When asked, locals will probably direct you to one of the waterfront restaurants for lunch: either Toby’s, which is at least a century old, or the Mad Crab. Both offer excellent local seafoods and other dishes. Toby’s, though, puts you right in the middle of the island’s history when you belly up to the bar.
According to the history on the wall, the bar at Toby’s most likely came around Cape Horn in the late 1800s. Around 1900 it was the bar in the officer’s club at Fort Casey, just a short distance away. From there, it wound up in the Central Hotel in the early 1940s, was saved from a fire, and was finally moved to its present location.
Fort Casey
Admiralty Inlet, on the west side of Whidbey Island, was considered the only route into Puget Sound for large naval vessels in the 1800s, so a battalion of coastal artillery was installed next to the existing Admiralty Head lighthouse before the turn of the century. Fort Casey was perfectly situated to control the entrance and egress of Puget Sound shipping. Today, the old fort is a state park and examples of some of the artillery pieces are on display. Access to the lighthouse, which is no longer used, is free.

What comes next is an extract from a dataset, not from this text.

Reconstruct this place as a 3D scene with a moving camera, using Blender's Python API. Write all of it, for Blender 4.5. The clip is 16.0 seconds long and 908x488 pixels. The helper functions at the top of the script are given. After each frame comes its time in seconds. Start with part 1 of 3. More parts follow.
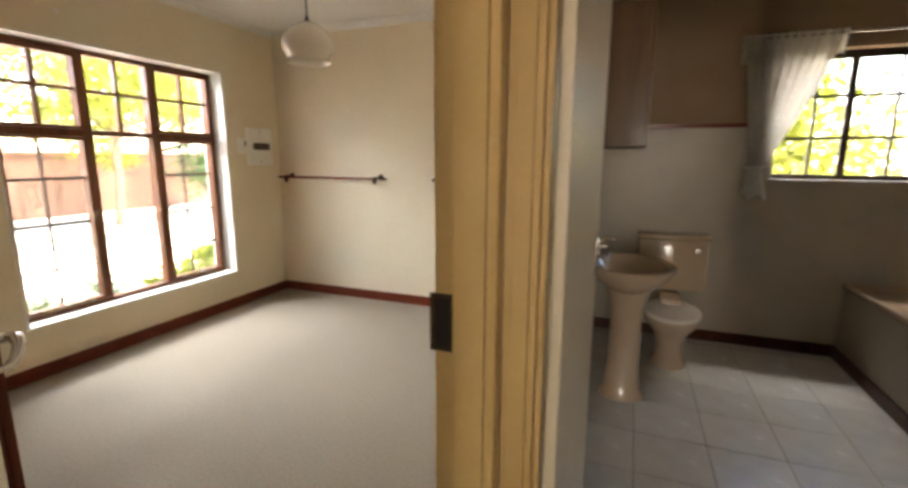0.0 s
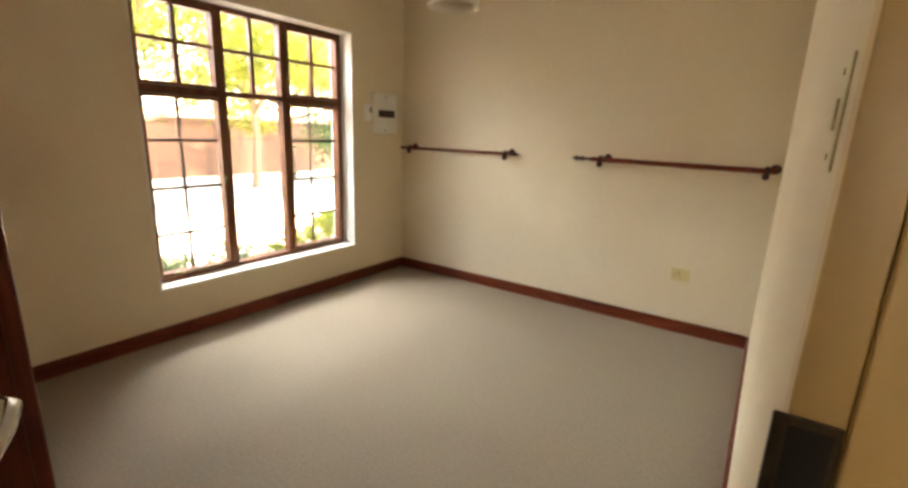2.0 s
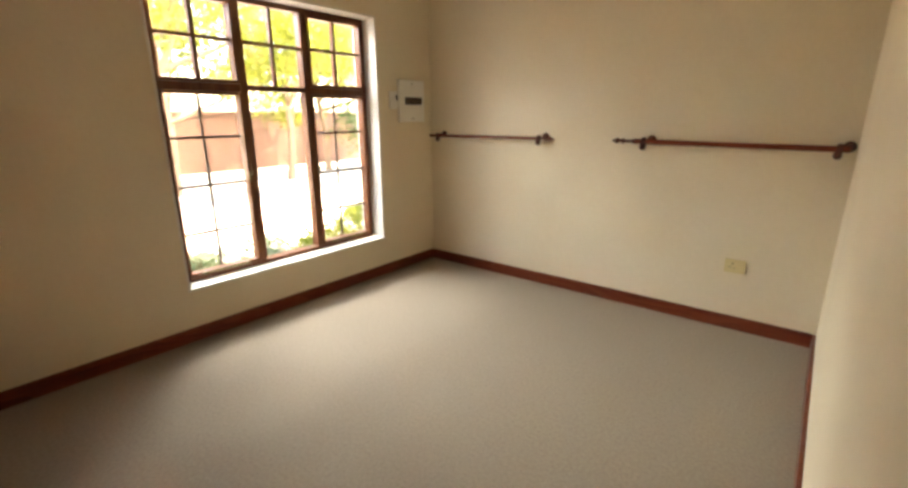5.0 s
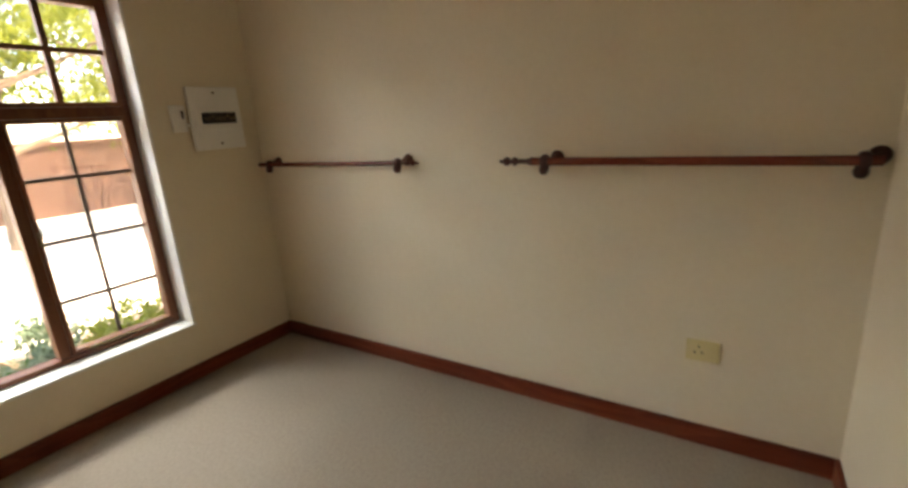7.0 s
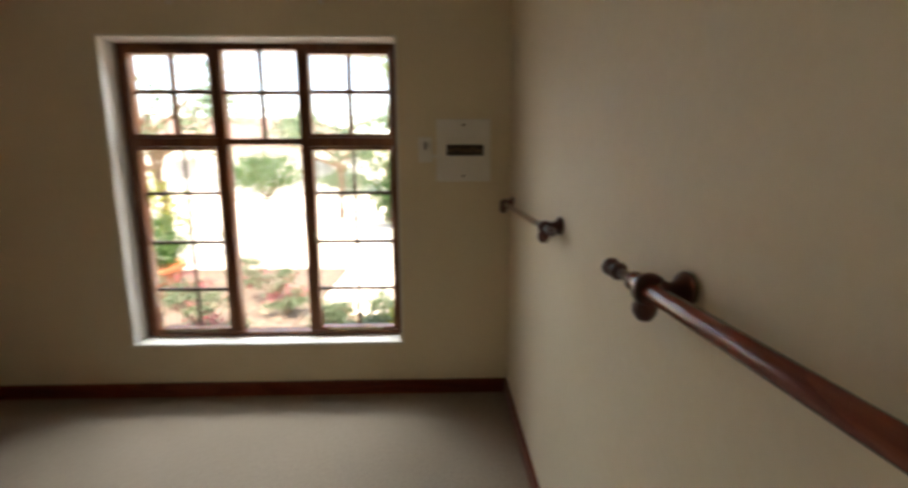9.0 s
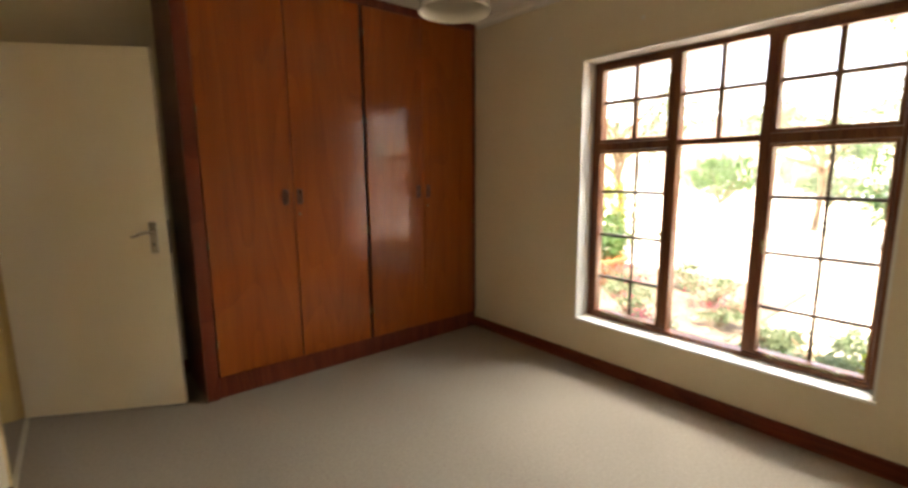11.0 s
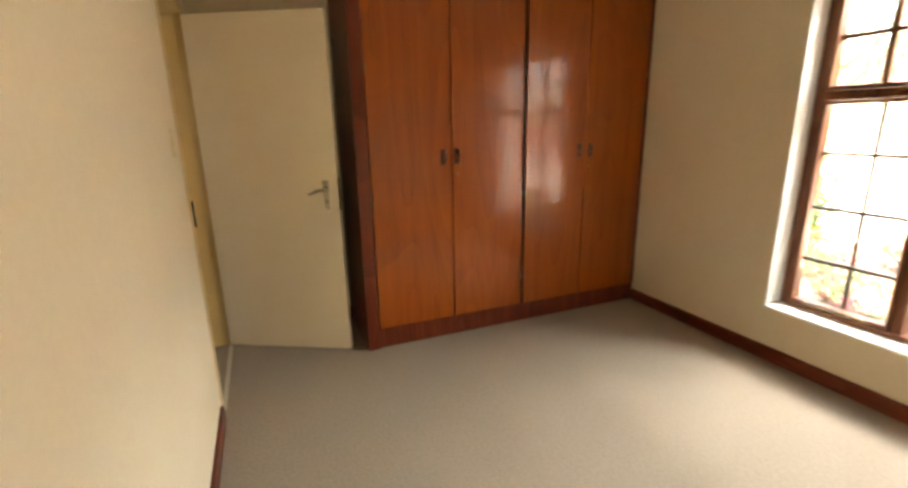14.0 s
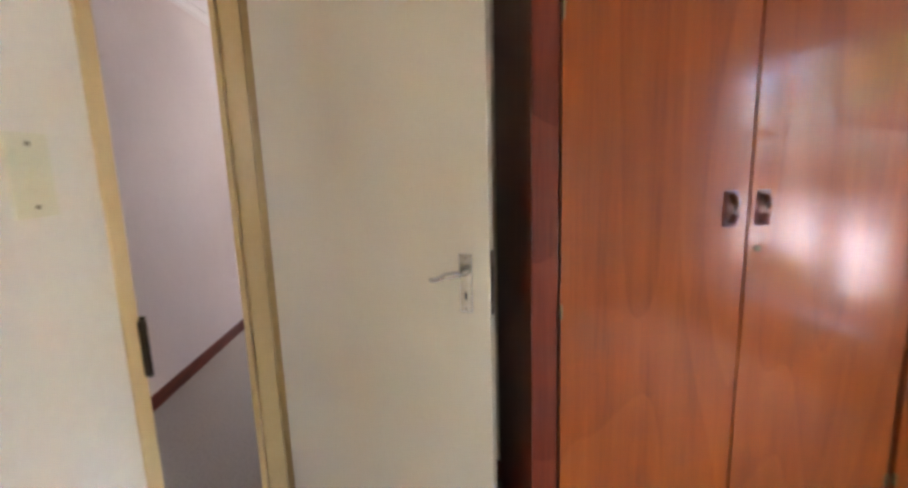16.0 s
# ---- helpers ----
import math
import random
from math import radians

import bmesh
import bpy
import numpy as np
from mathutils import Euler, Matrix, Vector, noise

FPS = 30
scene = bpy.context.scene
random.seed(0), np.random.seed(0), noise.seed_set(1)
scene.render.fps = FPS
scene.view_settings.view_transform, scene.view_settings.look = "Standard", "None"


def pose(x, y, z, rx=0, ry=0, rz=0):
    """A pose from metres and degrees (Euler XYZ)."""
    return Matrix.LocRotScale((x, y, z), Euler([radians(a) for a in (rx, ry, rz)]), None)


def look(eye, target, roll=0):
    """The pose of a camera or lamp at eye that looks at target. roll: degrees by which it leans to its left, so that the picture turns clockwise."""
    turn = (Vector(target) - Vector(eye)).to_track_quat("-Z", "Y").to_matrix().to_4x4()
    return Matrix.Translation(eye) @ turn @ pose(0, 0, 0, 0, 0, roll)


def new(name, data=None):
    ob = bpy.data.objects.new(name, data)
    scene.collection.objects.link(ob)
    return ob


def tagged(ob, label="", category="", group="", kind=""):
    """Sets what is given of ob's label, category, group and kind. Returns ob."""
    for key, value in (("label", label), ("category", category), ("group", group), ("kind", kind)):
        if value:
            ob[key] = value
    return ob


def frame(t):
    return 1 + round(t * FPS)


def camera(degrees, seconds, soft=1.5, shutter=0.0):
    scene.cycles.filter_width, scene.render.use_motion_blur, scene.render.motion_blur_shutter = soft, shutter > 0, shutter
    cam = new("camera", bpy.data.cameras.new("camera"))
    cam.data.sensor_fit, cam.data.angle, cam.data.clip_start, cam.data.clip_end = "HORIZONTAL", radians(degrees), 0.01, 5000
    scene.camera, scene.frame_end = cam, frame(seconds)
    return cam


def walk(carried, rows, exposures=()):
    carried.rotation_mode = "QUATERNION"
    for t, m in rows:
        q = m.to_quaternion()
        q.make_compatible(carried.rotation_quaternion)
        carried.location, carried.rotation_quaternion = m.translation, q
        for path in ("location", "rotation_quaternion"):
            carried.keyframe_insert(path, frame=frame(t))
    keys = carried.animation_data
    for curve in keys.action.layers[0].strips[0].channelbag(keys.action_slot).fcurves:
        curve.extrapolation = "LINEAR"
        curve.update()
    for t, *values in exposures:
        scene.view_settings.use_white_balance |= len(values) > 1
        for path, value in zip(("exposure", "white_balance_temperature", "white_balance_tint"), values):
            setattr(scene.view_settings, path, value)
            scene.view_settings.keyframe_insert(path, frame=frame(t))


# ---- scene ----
cam = camera(89.3, 16.0, soft=3.0, shutter=0.4)
EXPOSURES = [(0.0, 4.42, 7800, 16), (1.0, 4.05, 8600, 17), (3.0, 4.33, 9000, 17), (5.5, 4.10, 8800, 17), (6.4, 3.60, 8600, 17), (7.0, 3.45, 8500, 17), (8.0, 3.45, 8500, 17), (8.5, 3.62, 8500, 17), (9.0, 3.05, 8100, 16), (9.5, 3.78, 8350, 17), (10.0, 3.68, 8600, 17),
             (12.5, 4.25, 9000, 18), (13.5, 4.30, 9000, 18), (14.5, 5.00, 9600, 18), (15.3, 5.15, 8400, 18), (16.0, 5.20, 5800, 18)]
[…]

In the early days of World War II, when the powerful Imperial Japanese Navy was believed to be a threat to Puget Sound, another artillery base was created northwest of Fort Casey at Fort Ebey, near Point Partridge. Together with a mainland artillery battery near Port Townsend, these bases offered virtually complete control of the water access route to the major cities along Prince William Sound.
The ferry system
While driving onto Whidbey Island via Deception Pass makes for a great adventure, departing by ferry makes for another. Two ferry routes serve the area: Near the southern tip of the island you can board at Clinton for a short trip to Mukilteo, or at the edge of Fort Casey you can embark on a slightly longer trip to Port Townsend on the Olympic Peninsula.
For many islanders, the Mukilteo ferry is an essential part of the local economy. Washington’s ferry system allows residents to commute to Seattle for work, making it possible to live on an idyllic island in Puget Sound and hold down a job in the big city. Talk about having the best of both worlds!